Writing Consultant Training Activity Descriptions

Posted: December 10, 2013 in Pedagogy, Writing Center

Arranged Alphabetically

Article Response: 1 page double spaced, contain name and author of article, brief summary of main points, and a response relaying how the article made you think about tutoring practices.

Blog: Your 500-word posts will respond to the question/s listed on the schedule. When responding to a blog, be courteous and thorough.

Blog Presentation: No more than 5 minutes, informal presentation going over the highlights of what you’ve learned this semester, may be in any format…be creative

Debate: 2 sides; 1 show down. Are you for or against? There is no middle ground. This is ACADEMIA!

Fieldwork: General laundry list of things to do outside of class.

Final Essay: 2-3 page paper explaining why you think you’d make an excellent writing consultant (or…not). Include content from EVERYWHERE and EVERYTHING we’ve learned this semester to support your argument. Be creative, convincing, and concise

Final Oral Commentary: You will be supplied with the scenario of an unmotivated student who comes in with an assignment sheet for a literacy narrative and a laptop. The student is starting from scratch. You have 20 minutes to set goals and successfully tackle one of them. Sound easy? Here’s the catch. The student is one of the following:

  • Learning disabled
  • From Japan and only knows some conversational English
  • Wants to use the session to bash the professor
  • Experiencing writer’s block
  • A procrastinator—the paper is due the next day
  • A nontraditional student
  • Exhibits composition-phobia
  • Just wants the grammar checked, but there are serious flaws with organization

Jigsaw: Reading is assigned during class. A small group becomes an “expert” on one section, creates a visual aide, and presents information to the class.

Lecture Participation: Be actively involved; may be asked to take notes for the class, be able to summarize discussion and apply it to learning goals; use “I would” statements rather than “you should” when talking about best practices; admit when you don’t know something.

Literacy Narrative: Assignment posted on Blackboard.

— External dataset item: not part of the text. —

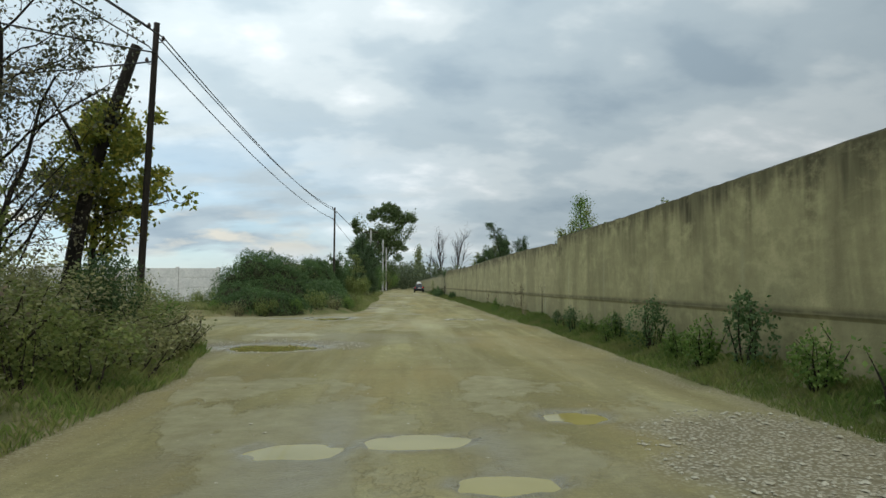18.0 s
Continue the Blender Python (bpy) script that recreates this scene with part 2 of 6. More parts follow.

Open Discussion Day: Topics you choose; discussions you want!

Oral Commentary: Practice the first five minutes of a tutoring session with a partner. Set goals for addressing a literacy narrative assignment for 5 minutes. Instructor and partner will assess your performance.

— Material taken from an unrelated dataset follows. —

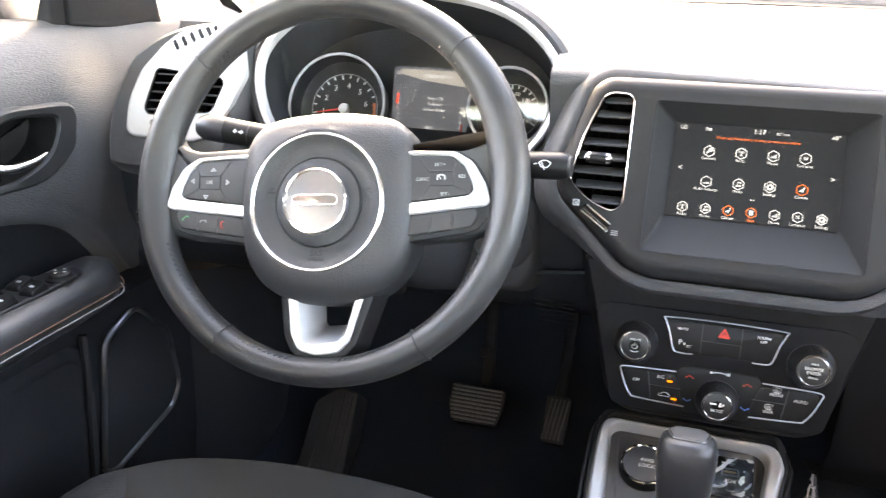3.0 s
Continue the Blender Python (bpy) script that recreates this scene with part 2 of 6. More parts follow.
def rounded(points, radius, n=5):
    """A polygon with its corners rounded; radius is one number or one for each corner."""
    out, k = [], len(points)
    rs = radius if isinstance(radius, (list, tuple)) else [radius] * k
    for i in range(k):
        p, a, b = Vector(points[i]), Vector(points[i - 1]), Vector(points[(i + 1) % k])
        da, db = (a - p), (b - p)
        la, lb = da.length, db.length
        da, db = da / la, db / lb
        ang = da.angle(db)
        r = rs[i]
        cut = min(r / math.tan(ang / 2), la * 0.49, lb * 0.49)
        r = cut * math.tan(ang / 2)
        s, e = p + da * cut, p + db * cut
        mid = (da + db).normalized()
        c = p + mid * (r / math.sin(ang / 2))
        v0, v1 = s - c, e - c
        turn = v0.angle(v1) if v0.length > 1e-9 and v1.length > 1e-9 else 0
        sign = 1 if v0.x * v1.y - v0.y * v1.x > 0 else -1
        for j in range(n + 1):
            f = sign * turn * j / n
            out.append(c + Vector((v0.x * math.cos(f) - v0.y * math.sin(f), v0.x * math.sin(f) + v0.y * math.cos(f))))
    return out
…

Panel Discussion: Work with 3-4 assigned group members; address the tutoring scenario of an unmotivated student by looking through the less the instructor provides; gather resources (those provided and researched) and post to blog prior to presenting. Form a cohesive, interactive, insightful 30 minute presentation. You will be assessing your partners’ participation and they yours. The class and the instructor will be assessing your panel as a whole.

Patchwork Quilt: Hands-on creative project involving markers, crayons, chalk, and construction paper (instead of patches)

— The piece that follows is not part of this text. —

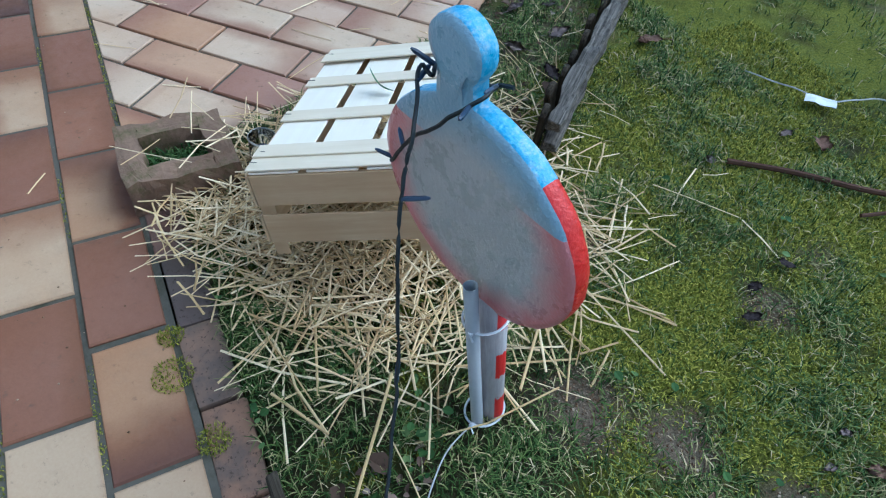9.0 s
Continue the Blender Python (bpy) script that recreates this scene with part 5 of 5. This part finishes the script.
def build_dead_leaves():
    near = [(-1.62, -1.06, 0.055, 1), (-1.24, -0.84, 0.035, 0), (-1.3, -1.39, 0.03, 1), (-1.48, -1.47, 0.06, 1), (-2.44, -1.07, 0.06, 1), (-2.41, -0.88, 0.06, 1), (-2.22, -0.97, 0.04, 1), (-1.98, -0.69, 0.05, 2),
            (-0.96, -0.47, 0.04, 2), (-0.85, -0.44, 0.05, 0), (-0.7, -0.43, 0.055, 0), (-0.64, -0.51, 0.05, 3), (-0.61, -0.49, 0.035, 0), (-1.19, -0.44, 0.04, 0), (-1.01, -0.58, 0.032, 2), (-0.47, -0.51, 0.03, 0)]
    mid = [(-0.87, -0.6, 0.03, 0), (-1.21, -0.66, 0.045, 3), (-0.81, -1.27, 0.035, 1), (-0.65, -1.29, 0.025, 0), (-0.56, -1.3, 0.02, 1), (-1.17, -1.32, 0.03, 1), (-0.47, -0.53, 0.042, 0), (-0.77, -1.35, 0.035, 1),
           (-0.61, -1.39, 0.032, 0), (-0.52, -1.39, 0.022, 1), (-0.12, -1.63, 0.03, 3), (-0.21, -1.42, 0.035, 3), (-0.14, -1.5, 0.028, 3), (-0.5, -1.03, 0.015, 0), (0.9, -2.0, 0.05, 0), (0.29, -2.06, 0.03, 1)]
    far = [(0.21, -2.13, 0.035, 0), (0.28, -1.73, 0.035, 1), (1.02, -1.48, 0.05, 1), (1.05, -1.68, 0.05, 1), (1.25, -1.62, 0.05, 1), (1.23, -1.76, 0.045, 3), (0.85, -1.53, 0.05, 3), (0.9, -1.96, 0.045, 0), (1.84, -2.54, 0.05, 1), (0.278, 0.275, 0.034, 2), (-1.28, -0.33, 0.035, 0)]
    meshes = {}
    rr = random.Random(2)
    for i, (x, y, s, tone) in enumerate(near + mid + far):
        kind = "maple" if tone in (0, 2) and s > 0.03 and i % 3 else "oval"
        key = (kind, tone, i % 3)
        if key not in meshes:
            tmp = mesh_object("dead_leaf", dead_leaf_mesh(kind, i), M_DEAD[tone], True)
            meshes[key] = tmp.data
            bpy.data.objects.remove(tmp)
        ob = new("dead_leaf", meshes[key])
        z = 0.006 if y > 0 else ground_height(x, y) + 0.022
        ob.matrix_world = pose(x, y, z, rr.uniform(-14, 14) * (y < 0), rr.uniform(-14, 14) * (y < 0), rr.uniform(0, 360)) @ Matrix.Scale(s, 4)
        tagged(ob, ("curled brown dead leaf", "curled grey-brown dead leaf", "reddish fallen leaf", "dark withered leaf")[tone] + (" lying on the tiles" if y > 0 else " lying in the grass"), "dead leaf", "fallen leaves")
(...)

Prezi: Kind of like a PowerPoint but awesomer (yes that is now a word). If you’ve never used this program, consult the “How To” video before asking me. Be sure to post to your blog!

Scenarios/Concerns: Scenarios consist of made-up tutoring situations; concerns will cover various topics as they arise from your tutoring observations/sessions; you will be graded by sticky notes—must have four sticky notes (signifying four worthwhile/meaningful contributions) to get full credit.

Speed Dating: Reading is done outside of class. Notes are typed and a hard copy brought. Small groups work together to combine knowledge and to create a “dating slogan” (i.e. a key idea from the assigned text). Individuals speedily mingle with members of the class.

Tutoring Reflections (Observation): must not refer to tutor or student by name, use “I would” statements, try to see where theory/philosophy comes into the session, total 250 words.

Tutoring Reflections (Self): same as above with the addition that you must assess your own strengths/weaknesses/concerns/comprehensions

Webcast: 3-5 minute video with voice over, text, pictures, music, etc. Spoken dialogue must equate to 500 words, which you will turn in. Be sure to post to your blog!

Written Commentary: You will be provided with a former student’s literacy narrative. Consider HOCs & LOCs as you comment on the word choice, style, content organization, clarity, and grammar. Assess whether this is an A, B, C, D, or F paper.